■ **Problem statement**: Reproduce the span that opens at the line containing "Continue the Blender" and closes at the line containing "fine=60, bumpy=0, island=0.4)", both lines included, without alteration and without any other line.

■ **Data segment**:
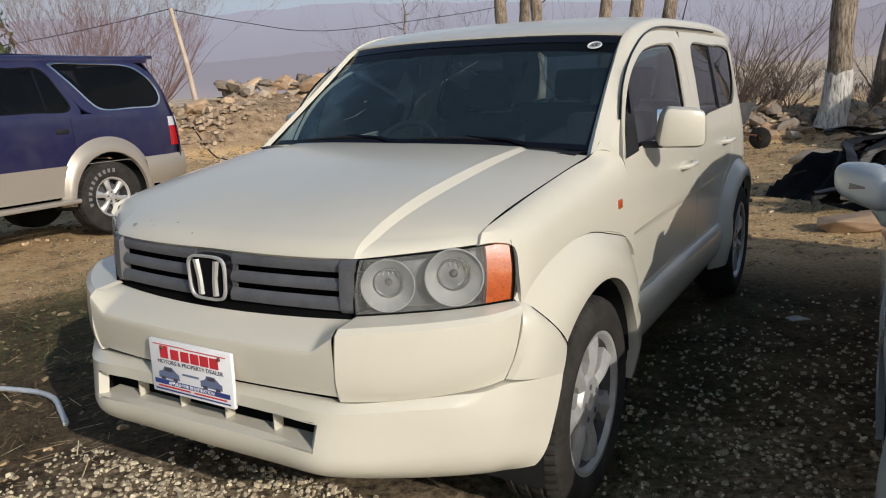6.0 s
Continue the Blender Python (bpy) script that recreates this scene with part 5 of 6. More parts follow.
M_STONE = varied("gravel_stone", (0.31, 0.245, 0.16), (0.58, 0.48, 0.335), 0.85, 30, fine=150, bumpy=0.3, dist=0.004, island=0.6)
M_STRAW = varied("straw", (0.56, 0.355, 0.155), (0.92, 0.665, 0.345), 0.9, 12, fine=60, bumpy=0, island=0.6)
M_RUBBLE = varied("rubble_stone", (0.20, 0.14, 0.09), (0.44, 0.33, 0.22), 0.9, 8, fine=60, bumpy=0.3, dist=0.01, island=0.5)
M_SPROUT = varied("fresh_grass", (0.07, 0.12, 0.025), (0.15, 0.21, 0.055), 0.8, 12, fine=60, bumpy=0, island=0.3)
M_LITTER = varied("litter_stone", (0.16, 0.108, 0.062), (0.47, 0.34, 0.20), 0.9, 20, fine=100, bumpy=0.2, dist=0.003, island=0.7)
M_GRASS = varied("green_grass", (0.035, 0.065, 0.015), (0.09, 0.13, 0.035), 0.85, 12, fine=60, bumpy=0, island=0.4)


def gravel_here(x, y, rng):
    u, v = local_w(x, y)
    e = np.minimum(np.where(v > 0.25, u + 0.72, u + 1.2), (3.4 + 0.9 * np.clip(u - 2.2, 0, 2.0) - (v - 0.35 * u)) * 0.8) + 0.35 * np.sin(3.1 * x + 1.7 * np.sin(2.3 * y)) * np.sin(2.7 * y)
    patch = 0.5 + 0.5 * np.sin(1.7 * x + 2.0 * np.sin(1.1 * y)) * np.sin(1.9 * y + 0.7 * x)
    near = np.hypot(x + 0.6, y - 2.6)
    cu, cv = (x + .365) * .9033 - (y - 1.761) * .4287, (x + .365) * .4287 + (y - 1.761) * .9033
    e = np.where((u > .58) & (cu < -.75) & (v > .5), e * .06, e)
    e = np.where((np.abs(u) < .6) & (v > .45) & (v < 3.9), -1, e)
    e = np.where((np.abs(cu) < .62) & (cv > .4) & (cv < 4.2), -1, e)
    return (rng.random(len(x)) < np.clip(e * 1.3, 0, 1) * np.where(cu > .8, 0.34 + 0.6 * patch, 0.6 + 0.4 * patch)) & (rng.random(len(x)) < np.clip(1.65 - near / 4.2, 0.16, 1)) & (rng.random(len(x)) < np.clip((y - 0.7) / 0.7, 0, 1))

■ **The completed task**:
Continue the Blender Python (bpy) script that recreates this scene with part 5 of 6. More parts follow.
M_STONE = varied("gravel_stone", (0.31, 0.245, 0.16), (0.58, 0.48, 0.335), 0.85, 30, fine=150, bumpy=0.3, dist=0.004, island=0.6)
M_STRAW = varied("straw", (0.56, 0.355, 0.155), (0.92, 0.665, 0.345), 0.9, 12, fine=60, bumpy=0, island=0.6)
M_RUBBLE = varied("rubble_stone", (0.20, 0.14, 0.09), (0.44, 0.33, 0.22), 0.9, 8, fine=60, bumpy=0.3, dist=0.01, island=0.5)
M_SPROUT = varied("fresh_grass", (0.07, 0.12, 0.025), (0.15, 0.21, 0.055), 0.8, 12, fine=60, bumpy=0, island=0.3)
M_LITTER = varied("litter_stone", (0.16, 0.108, 0.062), (0.47, 0.34, 0.20), 0.9, 20, fine=100, bumpy=0.2, dist=0.003, island=0.7)
M_GRASS = varied("green_grass", (0.035, 0.065, 0.015), (0.09, 0.13, 0.035), 0.85, 12, fine=60, bumpy=0, island=0.4)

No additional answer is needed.